The days are getting longer the weather is hotter and what’s this? A new Spider-Man movie? Yes indeed, a sure sign of summer. Director Sam Raimi and the creative team from the first two movies have stuck together for the best Spider-Man movie so far. This dark and ambitious sequel pits Spider-Man against not one, not two, but three different villains while Peter’s success as a superhero drives away the love of his life Mary-Jane (Dunst).

What makes the series so appealing is that Peter Parker (Maguire) is just such an everyman, who, with a bite from a radioactive spider, became your friendly neighborhood Spider-Man. At some point everyone has run into relationship troubles when they put in too many hours at work or school and lost track of the important people in their lives, and Peter, despite an impressive catalogue of spider powers, is instantly rendered powerless by the subtle nuances of human interaction. Unlike the events in Spider-Man 2, which might as well have been titled The World Takes a Dump on Peter Parker, much of the drama here is more compelling because it is largely the fault of Peter’s own swollen ego.

Spider-Man 3 starts out as brilliantly colored as the first two, but as Peter Parker falls victim to his own hubris, the color scheme shifts to being much darker as befits the theme of the movie. This movie has a lot of fights—in fact the first one is in less than 10 minutes from the start of the film. These fights take place in a variety of different locations and all look pretty good, which is to be expected of a movie with such an incredible budget. The very first fight suffered from an excess of jump cuts, making for a little confusion, but after that the action comes in crystal clear. Best of all, when the fighting slows down the movie doesn’t, providing laughs and just a touch of pathos to keep the entire thing from being too silly, but only just a little.

All of the villains have a much more personal conflict with Spider-Man than Norman Osbourne and Doctor Octopus, who were both just mad scientists. In fact all of the villains and Peter Parker are just two sides of the same coin. Peter and Harry Osbourne (Franco) are both driven to avenge the death of their father figure. Peter and Flint Marko (Church) suffer from the incredible guilt of not being there for their family when it matters the most. Eddie Brock (Grace) is simply Peter Parker minus the stabilizing influence of Aunt May or Uncle Ben. The comic book Eddie Brock was another jock as a foil to Peter’s geek, but casting Topher Grace in the role sidesteps that tired convention and helps grant more life to his underwritten character.

With so many villains to fight and personal epiphanies to resolve it would have been easy for the movie to be one tangled mess, but clever writing and decent acting tie all the pieces together.
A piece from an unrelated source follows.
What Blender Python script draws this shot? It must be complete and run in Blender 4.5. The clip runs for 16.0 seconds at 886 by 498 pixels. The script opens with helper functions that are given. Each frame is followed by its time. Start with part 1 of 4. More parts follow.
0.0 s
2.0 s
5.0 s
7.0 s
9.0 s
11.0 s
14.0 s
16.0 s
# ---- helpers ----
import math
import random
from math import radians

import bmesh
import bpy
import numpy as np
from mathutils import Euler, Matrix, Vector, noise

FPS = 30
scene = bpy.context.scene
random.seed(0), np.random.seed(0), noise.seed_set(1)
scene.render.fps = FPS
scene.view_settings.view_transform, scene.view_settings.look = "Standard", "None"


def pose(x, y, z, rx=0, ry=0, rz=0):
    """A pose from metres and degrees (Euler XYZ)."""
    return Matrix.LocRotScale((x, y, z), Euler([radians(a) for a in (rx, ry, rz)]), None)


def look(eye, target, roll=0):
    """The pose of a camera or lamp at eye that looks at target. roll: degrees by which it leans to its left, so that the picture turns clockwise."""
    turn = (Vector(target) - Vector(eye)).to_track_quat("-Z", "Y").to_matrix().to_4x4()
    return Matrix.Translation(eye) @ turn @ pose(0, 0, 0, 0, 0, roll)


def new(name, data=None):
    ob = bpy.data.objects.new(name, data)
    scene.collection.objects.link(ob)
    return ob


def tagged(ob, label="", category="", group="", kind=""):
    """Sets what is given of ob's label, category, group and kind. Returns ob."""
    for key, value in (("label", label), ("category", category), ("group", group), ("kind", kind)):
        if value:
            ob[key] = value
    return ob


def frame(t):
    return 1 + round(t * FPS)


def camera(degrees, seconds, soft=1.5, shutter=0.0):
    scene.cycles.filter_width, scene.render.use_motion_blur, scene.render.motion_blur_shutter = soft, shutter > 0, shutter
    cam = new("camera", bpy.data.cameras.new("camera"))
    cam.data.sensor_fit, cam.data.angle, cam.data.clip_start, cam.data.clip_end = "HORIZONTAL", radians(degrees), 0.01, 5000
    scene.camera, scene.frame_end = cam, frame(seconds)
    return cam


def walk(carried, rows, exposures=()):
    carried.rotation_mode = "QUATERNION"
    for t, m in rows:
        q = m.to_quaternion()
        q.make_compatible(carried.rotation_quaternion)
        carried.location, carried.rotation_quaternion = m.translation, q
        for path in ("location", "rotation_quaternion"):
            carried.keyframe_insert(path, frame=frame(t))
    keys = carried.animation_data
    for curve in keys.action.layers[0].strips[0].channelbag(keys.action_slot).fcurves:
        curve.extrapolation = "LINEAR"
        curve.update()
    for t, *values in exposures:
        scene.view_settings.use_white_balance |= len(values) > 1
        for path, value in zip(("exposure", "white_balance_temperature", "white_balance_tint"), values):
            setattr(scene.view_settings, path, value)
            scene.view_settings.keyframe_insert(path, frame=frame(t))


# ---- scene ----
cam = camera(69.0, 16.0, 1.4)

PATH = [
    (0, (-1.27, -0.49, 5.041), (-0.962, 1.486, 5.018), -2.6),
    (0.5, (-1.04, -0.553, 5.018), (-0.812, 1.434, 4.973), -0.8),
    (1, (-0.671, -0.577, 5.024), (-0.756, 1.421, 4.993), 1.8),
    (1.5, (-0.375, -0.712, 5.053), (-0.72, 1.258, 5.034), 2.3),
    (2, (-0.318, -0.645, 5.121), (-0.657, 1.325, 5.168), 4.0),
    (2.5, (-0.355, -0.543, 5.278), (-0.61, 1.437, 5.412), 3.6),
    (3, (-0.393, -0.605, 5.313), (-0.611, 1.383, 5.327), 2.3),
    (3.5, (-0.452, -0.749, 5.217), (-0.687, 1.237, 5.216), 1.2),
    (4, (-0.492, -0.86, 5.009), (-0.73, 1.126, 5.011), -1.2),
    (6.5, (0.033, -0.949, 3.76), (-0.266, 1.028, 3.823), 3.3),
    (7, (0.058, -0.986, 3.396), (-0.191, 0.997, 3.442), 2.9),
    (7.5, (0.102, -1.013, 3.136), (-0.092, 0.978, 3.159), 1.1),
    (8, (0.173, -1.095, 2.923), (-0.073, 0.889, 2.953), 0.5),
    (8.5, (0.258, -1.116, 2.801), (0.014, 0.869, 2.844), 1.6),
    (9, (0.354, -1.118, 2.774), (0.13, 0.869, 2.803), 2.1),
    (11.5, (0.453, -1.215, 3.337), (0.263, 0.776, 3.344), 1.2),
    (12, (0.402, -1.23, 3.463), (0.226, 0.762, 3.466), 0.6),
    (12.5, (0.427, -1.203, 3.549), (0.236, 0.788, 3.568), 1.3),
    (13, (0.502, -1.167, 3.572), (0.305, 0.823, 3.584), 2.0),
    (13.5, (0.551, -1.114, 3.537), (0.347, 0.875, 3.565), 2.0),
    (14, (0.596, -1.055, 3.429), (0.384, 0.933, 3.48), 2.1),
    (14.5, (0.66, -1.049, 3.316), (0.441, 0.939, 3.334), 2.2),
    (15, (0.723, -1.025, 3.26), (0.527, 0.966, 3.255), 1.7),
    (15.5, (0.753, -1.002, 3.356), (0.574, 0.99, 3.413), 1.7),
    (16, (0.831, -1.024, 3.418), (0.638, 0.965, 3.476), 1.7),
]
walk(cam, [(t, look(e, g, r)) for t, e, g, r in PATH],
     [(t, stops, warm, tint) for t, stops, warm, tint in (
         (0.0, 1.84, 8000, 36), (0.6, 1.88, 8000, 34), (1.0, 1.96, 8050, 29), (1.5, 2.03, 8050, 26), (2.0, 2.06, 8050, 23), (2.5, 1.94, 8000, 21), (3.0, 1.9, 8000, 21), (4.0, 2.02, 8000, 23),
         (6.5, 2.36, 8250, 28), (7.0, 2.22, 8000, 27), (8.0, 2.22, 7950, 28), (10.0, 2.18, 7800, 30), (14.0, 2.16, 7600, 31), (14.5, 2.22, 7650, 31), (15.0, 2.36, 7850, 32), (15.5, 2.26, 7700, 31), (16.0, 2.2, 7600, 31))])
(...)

The scenes of exposition never slow the story down, and whenever talk of revenge and guilt threatens to weigh the movie down, a scene or two of levity pulls it right back, especially when dorky Peter tries to act like a bad boy. It runs a little long, but doesn’t have anything objectionable for most children and grown-ups should not mind the running time of such an enjoyable picture. Start summer early and see Spider-Man 3 as soon as you can. Of course no Spider-Man movie would be complete without a cameo from frequent Raimi collaborator Bruce Campbell. Let’s see if you can spot him this time.